* **Goal**: Reproduce, exactly and in full, only the lines below from the one containing "return 1 + round(t * FPS)" through the one containing "scene.view_settings.keyframe_insert(path, frame=frame(t))".

* **Supplied data**:
※

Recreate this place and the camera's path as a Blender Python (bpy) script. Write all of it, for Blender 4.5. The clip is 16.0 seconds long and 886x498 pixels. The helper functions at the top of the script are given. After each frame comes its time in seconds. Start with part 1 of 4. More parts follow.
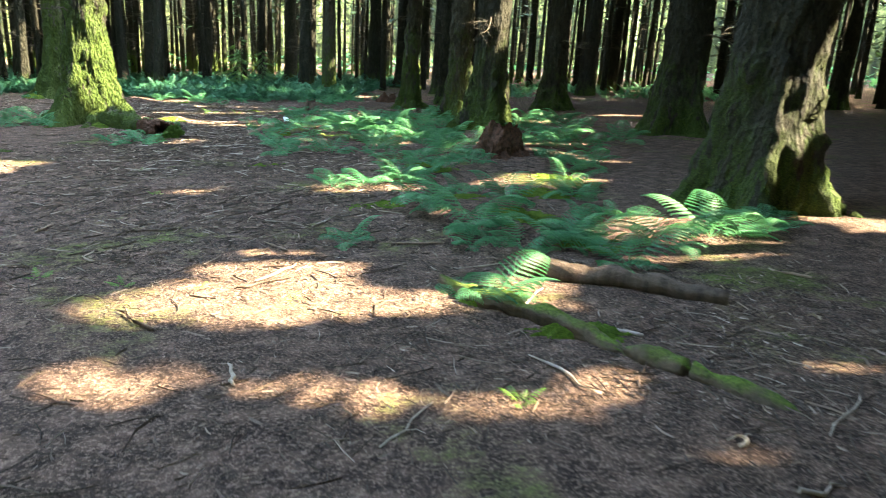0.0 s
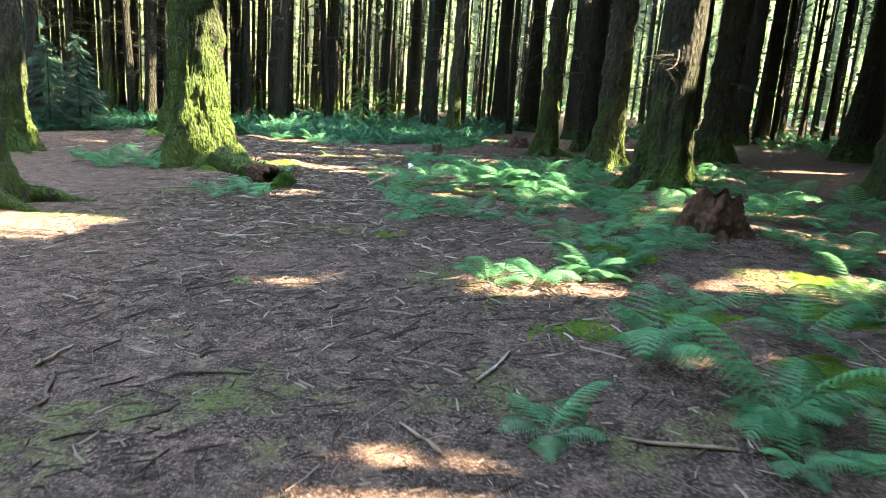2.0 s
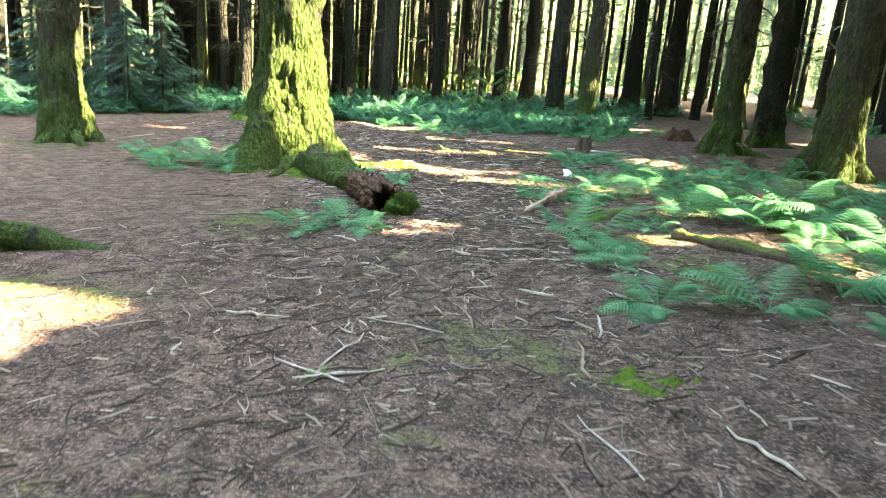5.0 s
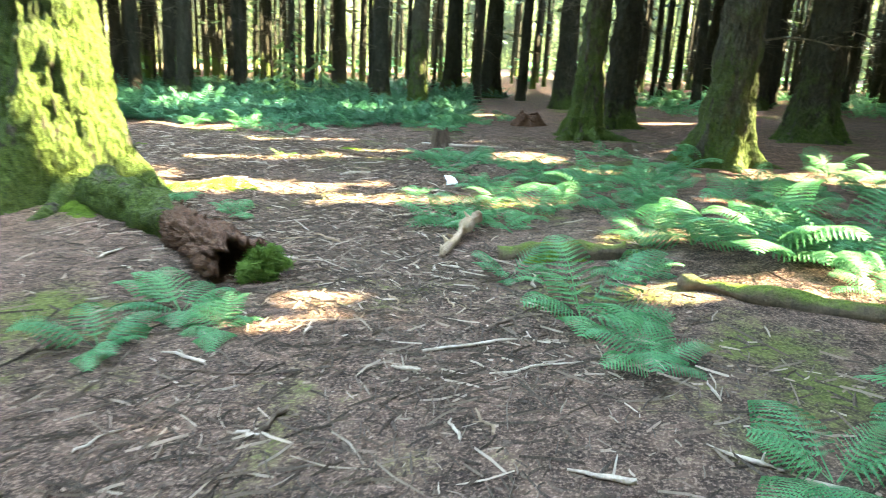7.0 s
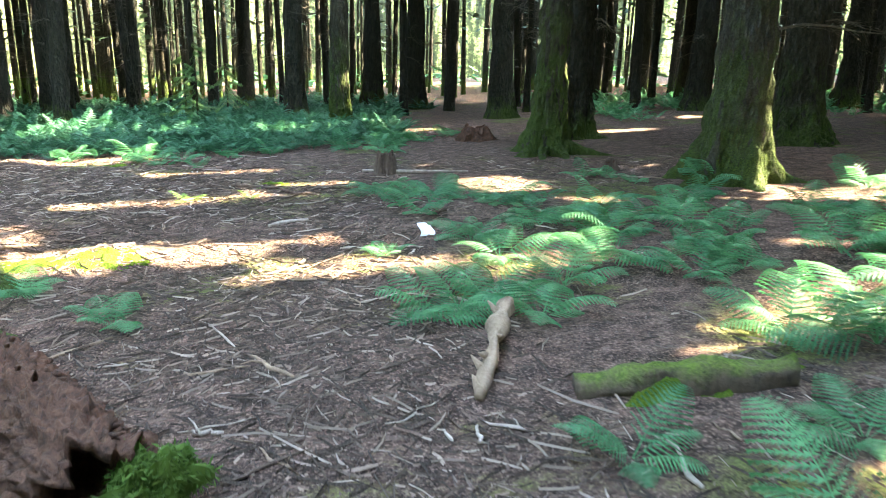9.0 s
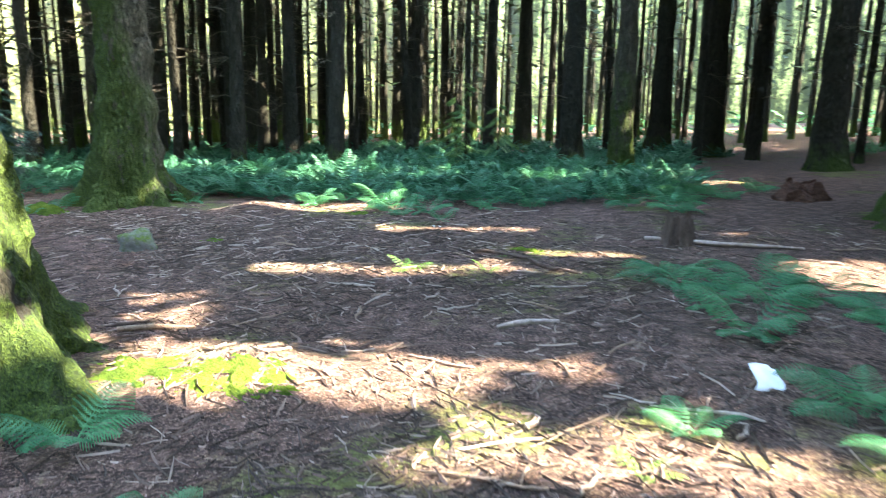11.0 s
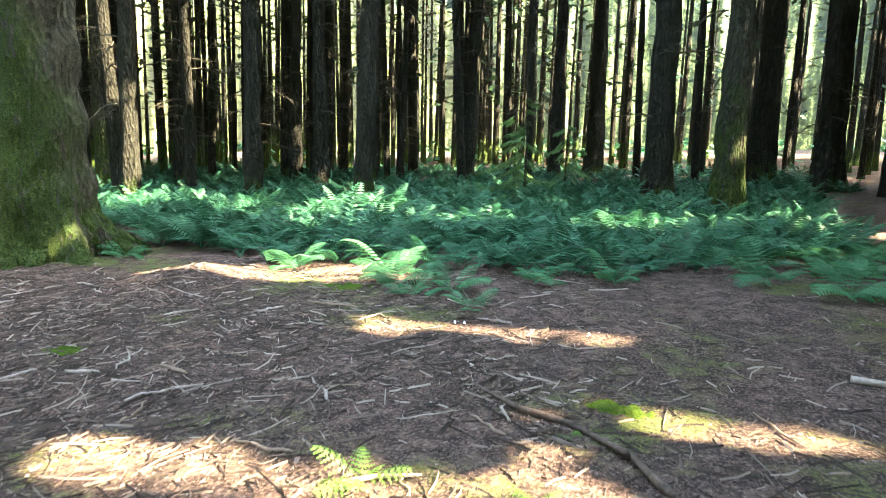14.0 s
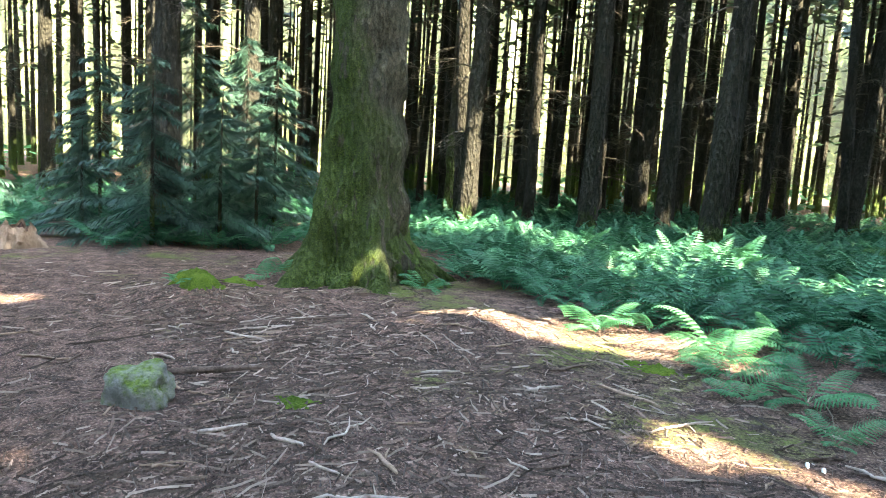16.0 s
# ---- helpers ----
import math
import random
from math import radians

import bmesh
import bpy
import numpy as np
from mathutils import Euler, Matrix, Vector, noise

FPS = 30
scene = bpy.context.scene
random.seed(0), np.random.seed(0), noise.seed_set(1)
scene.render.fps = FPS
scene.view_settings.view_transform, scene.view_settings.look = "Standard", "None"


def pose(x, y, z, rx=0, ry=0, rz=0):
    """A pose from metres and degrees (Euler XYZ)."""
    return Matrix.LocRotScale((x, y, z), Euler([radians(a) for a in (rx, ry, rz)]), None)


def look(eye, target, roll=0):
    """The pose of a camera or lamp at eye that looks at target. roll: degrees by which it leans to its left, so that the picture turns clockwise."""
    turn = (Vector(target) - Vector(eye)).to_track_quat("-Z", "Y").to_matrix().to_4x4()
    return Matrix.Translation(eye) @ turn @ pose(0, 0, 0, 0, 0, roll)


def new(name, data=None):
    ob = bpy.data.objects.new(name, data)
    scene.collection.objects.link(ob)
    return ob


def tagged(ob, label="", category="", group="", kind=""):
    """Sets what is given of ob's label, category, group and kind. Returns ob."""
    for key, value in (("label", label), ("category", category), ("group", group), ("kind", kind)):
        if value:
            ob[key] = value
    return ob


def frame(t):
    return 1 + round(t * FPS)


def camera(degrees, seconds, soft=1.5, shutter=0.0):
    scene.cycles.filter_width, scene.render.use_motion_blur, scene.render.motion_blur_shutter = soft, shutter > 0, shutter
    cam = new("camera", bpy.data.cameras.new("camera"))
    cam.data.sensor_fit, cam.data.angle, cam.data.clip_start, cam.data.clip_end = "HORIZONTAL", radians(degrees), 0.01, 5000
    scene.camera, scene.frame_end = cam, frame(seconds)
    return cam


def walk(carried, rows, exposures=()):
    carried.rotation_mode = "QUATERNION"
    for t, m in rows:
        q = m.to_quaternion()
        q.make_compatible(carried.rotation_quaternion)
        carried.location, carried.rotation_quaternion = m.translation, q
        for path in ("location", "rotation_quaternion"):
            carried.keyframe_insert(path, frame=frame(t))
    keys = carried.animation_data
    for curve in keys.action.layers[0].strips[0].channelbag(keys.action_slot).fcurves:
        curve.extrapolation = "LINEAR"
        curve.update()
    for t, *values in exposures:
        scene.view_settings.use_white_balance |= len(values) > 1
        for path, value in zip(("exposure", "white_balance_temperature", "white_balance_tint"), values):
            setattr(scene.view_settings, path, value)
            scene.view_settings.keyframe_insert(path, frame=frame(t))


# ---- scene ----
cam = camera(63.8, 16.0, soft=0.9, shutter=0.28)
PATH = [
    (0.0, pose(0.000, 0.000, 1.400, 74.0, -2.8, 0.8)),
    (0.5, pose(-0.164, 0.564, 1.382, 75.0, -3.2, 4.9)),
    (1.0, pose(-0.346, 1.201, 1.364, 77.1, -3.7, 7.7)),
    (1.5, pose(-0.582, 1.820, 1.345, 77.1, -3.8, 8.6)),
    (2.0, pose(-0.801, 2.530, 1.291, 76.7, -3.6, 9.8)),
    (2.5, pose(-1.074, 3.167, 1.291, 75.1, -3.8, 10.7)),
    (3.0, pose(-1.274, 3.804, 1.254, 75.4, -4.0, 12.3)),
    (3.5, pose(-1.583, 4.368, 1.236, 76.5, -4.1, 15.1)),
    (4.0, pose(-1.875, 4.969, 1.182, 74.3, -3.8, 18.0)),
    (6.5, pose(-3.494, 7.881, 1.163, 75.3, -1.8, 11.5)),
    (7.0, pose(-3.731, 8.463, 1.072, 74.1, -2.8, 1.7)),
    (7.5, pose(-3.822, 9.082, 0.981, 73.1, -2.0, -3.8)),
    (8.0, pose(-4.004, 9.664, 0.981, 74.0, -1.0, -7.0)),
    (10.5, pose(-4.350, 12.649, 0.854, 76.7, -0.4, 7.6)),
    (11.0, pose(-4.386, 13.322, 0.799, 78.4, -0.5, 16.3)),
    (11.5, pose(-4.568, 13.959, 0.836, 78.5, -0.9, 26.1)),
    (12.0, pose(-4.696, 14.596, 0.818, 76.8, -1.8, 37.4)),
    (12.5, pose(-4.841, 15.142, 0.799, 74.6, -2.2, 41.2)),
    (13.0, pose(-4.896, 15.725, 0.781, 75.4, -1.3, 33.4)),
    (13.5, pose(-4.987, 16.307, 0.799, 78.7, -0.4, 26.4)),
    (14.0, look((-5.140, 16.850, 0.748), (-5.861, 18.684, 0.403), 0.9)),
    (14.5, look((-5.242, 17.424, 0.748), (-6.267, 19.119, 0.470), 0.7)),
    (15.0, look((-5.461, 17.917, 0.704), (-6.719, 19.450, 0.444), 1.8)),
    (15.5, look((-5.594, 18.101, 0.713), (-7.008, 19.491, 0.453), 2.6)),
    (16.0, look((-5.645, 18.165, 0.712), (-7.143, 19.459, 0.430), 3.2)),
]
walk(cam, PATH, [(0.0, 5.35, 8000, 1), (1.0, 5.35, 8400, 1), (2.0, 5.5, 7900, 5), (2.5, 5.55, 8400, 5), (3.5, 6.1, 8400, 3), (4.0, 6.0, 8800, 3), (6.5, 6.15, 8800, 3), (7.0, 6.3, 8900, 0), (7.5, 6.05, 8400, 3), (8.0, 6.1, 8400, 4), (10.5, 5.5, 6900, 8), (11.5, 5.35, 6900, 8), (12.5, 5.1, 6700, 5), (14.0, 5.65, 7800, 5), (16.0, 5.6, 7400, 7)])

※

* **Solution to the problem**:
    return 1 + round(t * FPS)


def camera(degrees, seconds, soft=1.5, shutter=0.0):
    scene.cycles.filter_width, scene.render.use_motion_blur, scene.render.motion_blur_shutter = soft, shutter > 0, shutter
    cam = new("camera", bpy.data.cameras.new("camera"))
    cam.data.sensor_fit, cam.data.angle, cam.data.clip_start, cam.data.clip_end = "HORIZONTAL", radians(degrees), 0.01, 5000
    scene.camera, scene.frame_end = cam, frame(seconds)
    return cam


def walk(carried, rows, exposures=()):
    carried.rotation_mode = "QUATERNION"
    for t, m in rows:
        q = m.to_quaternion()
        q.make_compatible(carried.rotation_quaternion)
        carried.location, carried.rotation_quaternion = m.translation, q
        for path in ("location", "rotation_quaternion"):
            carried.keyframe_insert(path, frame=frame(t))
    keys = carried.animation_data
    for curve in keys.action.layers[0].strips[0].channelbag(keys.action_slot).fcurves:
        curve.extrapolation = "LINEAR"
        curve.update()
    for t, *values in exposures:
        scene.view_settings.use_white_balance |= len(values) > 1
        for path, value in zip(("exposure", "white_balance_temperature", "white_balance_tint"), values):
            setattr(scene.view_settings, path, value)
            scene.view_settings.keyframe_insert(path, frame=frame(t))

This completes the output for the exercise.